Set problem >>
Extract the listing in its entirety, keeping each line identical to the original.
=====
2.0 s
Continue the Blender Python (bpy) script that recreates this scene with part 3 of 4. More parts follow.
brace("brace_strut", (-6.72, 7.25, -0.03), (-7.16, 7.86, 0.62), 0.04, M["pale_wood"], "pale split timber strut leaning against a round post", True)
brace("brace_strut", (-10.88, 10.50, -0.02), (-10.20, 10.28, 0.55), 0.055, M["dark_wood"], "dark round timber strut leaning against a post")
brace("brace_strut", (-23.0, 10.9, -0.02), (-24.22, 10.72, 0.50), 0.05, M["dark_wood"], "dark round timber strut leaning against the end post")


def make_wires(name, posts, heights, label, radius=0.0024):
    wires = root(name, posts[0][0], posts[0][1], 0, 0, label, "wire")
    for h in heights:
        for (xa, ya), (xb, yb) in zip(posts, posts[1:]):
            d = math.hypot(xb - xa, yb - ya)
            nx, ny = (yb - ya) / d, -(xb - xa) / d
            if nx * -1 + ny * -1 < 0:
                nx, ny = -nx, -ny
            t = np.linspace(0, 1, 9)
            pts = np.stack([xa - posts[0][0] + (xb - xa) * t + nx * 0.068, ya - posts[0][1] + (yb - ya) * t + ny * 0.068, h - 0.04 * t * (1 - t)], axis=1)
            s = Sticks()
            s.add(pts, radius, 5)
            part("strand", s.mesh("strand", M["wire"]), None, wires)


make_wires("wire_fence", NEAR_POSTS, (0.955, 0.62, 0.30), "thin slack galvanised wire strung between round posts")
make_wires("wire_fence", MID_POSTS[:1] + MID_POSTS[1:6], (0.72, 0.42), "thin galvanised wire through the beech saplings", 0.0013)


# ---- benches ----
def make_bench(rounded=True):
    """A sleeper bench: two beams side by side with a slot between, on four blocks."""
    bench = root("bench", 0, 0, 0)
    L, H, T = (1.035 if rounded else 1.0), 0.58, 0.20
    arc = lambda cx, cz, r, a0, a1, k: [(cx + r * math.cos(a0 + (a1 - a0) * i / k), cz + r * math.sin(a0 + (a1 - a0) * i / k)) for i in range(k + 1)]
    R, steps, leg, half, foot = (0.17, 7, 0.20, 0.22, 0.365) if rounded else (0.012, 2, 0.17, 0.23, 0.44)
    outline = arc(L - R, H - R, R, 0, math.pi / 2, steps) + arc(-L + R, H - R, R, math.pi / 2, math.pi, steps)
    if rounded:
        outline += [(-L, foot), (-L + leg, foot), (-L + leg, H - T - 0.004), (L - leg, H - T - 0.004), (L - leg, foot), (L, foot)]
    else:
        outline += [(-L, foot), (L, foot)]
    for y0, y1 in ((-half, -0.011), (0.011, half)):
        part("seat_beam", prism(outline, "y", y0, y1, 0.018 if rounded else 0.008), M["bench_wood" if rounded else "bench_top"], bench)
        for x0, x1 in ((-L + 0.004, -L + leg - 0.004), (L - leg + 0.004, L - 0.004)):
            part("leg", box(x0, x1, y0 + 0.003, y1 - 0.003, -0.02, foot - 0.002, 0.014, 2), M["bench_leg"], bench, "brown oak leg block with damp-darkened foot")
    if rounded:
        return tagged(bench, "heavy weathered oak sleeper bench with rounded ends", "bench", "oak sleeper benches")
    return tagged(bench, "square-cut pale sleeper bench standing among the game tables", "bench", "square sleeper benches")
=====
Response to the task >>
2.0 s
Continue the Blender Python (bpy) script that recreates this scene with part 3 of 4. More parts follow.
brace("brace_strut", (-6.72, 7.25, -0.03), (-7.16, 7.86, 0.62), 0.04, M["pale_wood"], "pale split timber strut leaning against a round post", True)
brace("brace_strut", (-10.88, 10.50, -0.02), (-10.20, 10.28, 0.55), 0.055, M["dark_wood"], "dark round timber strut leaning against a post")
brace("brace_strut", (-23.0, 10.9, -0.02), (-24.22, 10.72, 0.50), 0.05, M["dark_wood"], "dark round timber strut leaning against the end post")


def make_wires(name, posts, heights, label, radius=0.0024):
    wires = root(name, posts[0][0], posts[0][1], 0, 0, label, "wire")
    for h in heights:
        for (xa, ya), (xb, yb) in zip(posts, posts[1:]):
            d = math.hypot(xb - xa, yb - ya)
            nx, ny = (yb - ya) / d, -(xb - xa) / d
            if nx * -1 + ny * -1 < 0:
                nx, ny = -nx, -ny
            t = np.linspace(0, 1, 9)
            pts = np.stack([xa - posts[0][0] + (xb - xa) * t + nx * 0.068, ya - posts[0][1] + (yb - ya) * t + ny * 0.068, h - 0.04 * t * (1 - t)], axis=1)
            s = Sticks()
            s.add(pts, radius, 5)
            part("strand", s.mesh("strand", M["wire"]), None, wires)


make_wires("wire_fence", NEAR_POSTS, (0.955, 0.62, 0.30), "thin slack galvanised wire strung between round posts")
make_wires("wire_fence", MID_POSTS[:1] + MID_POSTS[1:6], (0.72, 0.42), "thin galvanised wire through the beech saplings", 0.0013)


# ---- benches ----
def make_bench(rounded=True):
    """A sleeper bench: two beams side by side with a slot between, on four blocks."""
    bench = root("bench", 0, 0, 0)
    L, H, T = (1.035 if rounded else 1.0), 0.58, 0.20
    arc = lambda cx, cz, r, a0, a1, k: [(cx + r * math.cos(a0 + (a1 - a0) * i / k), cz + r * math.sin(a0 + (a1 - a0) * i / k)) for i in range(k + 1)]
    R, steps, leg, half, foot = (0.17, 7, 0.20, 0.22, 0.365) if rounded else (0.012, 2, 0.17, 0.23, 0.44)
    outline = arc(L - R, H - R, R, 0, math.pi / 2, steps) + arc(-L + R, H - R, R, math.pi / 2, math.pi, steps)
    if rounded:
        outline += [(-L, foot), (-L + leg, foot), (-L + leg, H - T - 0.004), (L - leg, H - T - 0.004), (L - leg, foot), (L, foot)]
    else:
        outline += [(-L, foot), (L, foot)]
    for y0, y1 in ((-half, -0.011), (0.011, half)):
        part("seat_beam", prism(outline, "y", y0, y1, 0.018 if rounded else 0.008), M["bench_wood" if rounded else "bench_top"], bench)
        for x0, x1 in ((-L + 0.004, -L + leg - 0.004), (L - leg + 0.004, L - 0.004)):
            part("leg", box(x0, x1, y0 + 0.003, y1 - 0.003, -0.02, foot - 0.002, 0.014, 2), M["bench_leg"], bench, "brown oak leg block with damp-darkened foot")
    if rounded:
        return tagged(bench, "heavy weathered oak sleeper bench with rounded ends", "bench", "oak sleeper benches")
    return tagged(bench, "square-cut pale sleeper bench standing among the game tables", "bench", "square sleeper benches")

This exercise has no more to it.